O fato do habeas corpus ter como foco um ex-presidente da República pode influenciar a decisão dos ministros?
No meu entendimento, os desdobramentos políticos de uma decisão judicial não retiram dela a sua natureza jurídica. Por isso, os elementos balizadores da decisão judicial devem ser as regras legais e constitucionais, independentemente dos desdobramentos políticos. Agora, seguramente, uma Corte como o Supremo Tribunal Federal deve levar em conta, muitas vezes, certas circunstâncias políticas, mas sem que isso signifique um desrespeito às normas legais e constitucionais.

Como o senhor avalia o embate acalorado entre os ministros Luís Roberto Barroso e Gilmar Mendes no STF?

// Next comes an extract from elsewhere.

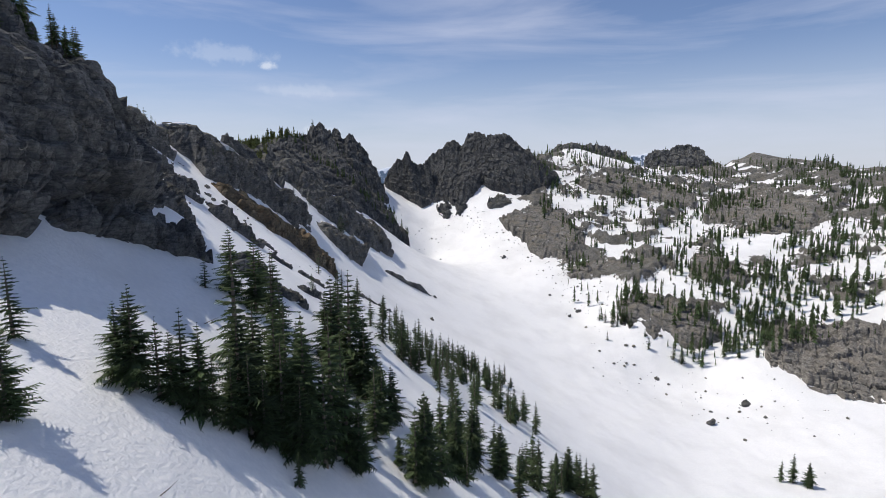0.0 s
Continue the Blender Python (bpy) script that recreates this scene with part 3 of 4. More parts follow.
def build_crags():
    crag("rock_buttress", [(-95, 185), (-97, 192), (-94, 197), (-94, 204), (-89, 208), (-84, 213), (-80, 222), (-75, 232), (-70, 240), (-61, 239)],
         [(-89, 181), (-85, 183), (-79, 179), (-73, 185), (-71, 194), (-67, 202), (-63, 211), (-59, 214), (-59, 224), (-59, 238)],
         8.0, "dark grey jointed rock buttress below the snowy ridge crest", "rock buttress", size=1.15, cell=0.4, seed=11, rise=-0.5, brow=0.42, snowy=(0.42, 0.95))
    crag("rock_crag", [(-95.5, 150), (-96.5, 160), (-97, 170), (-97, 178), (-96, 184)], [(-90, 148), (-87, 159), (-86, 167), (-86, 174), (-90.5, 181.5)],
         4.6, "grey rock crag breaking out under the snow cornice", "rock crag", cell=0.42, seed=12, rise=1.4, size=0.8, brow=0.45)
    crag("rock_band", [(-78, 178), (-72, 184), (-68, 191), (-61, 202), (-57, 208), (-51, 211), (-44, 219)], [(-74, 174), (-67, 170), (-61, 172), (-56, 176), (-53, 186), (-46, 189), (-40, 204)],
         5.0, "brown lichened rock band with a sheer grey lower face", "rock band", ROCK_BROWN, cell=0.42, seed=13, brow=0.6, rough=1.0)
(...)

No contexto de uma Corte constitucional, como é o caso do Supremo Tribunal Federal, sobriedade por parte dos seus membros é indispensável. Como se diz tradicionalmente, os juízes devem falar nos autos, nos processos, e com mais razão membros da Corte Suprema. Manifestar-se sobre casos em julgamento ou sobre a circunstância política do país, quando questões políticas estão sendo juridicamente examinadas, é no meu entender inconveniente, para não dizer despropositado. Quem deve falar em nome do Supremo é presidente esclarecendo a opinião pública.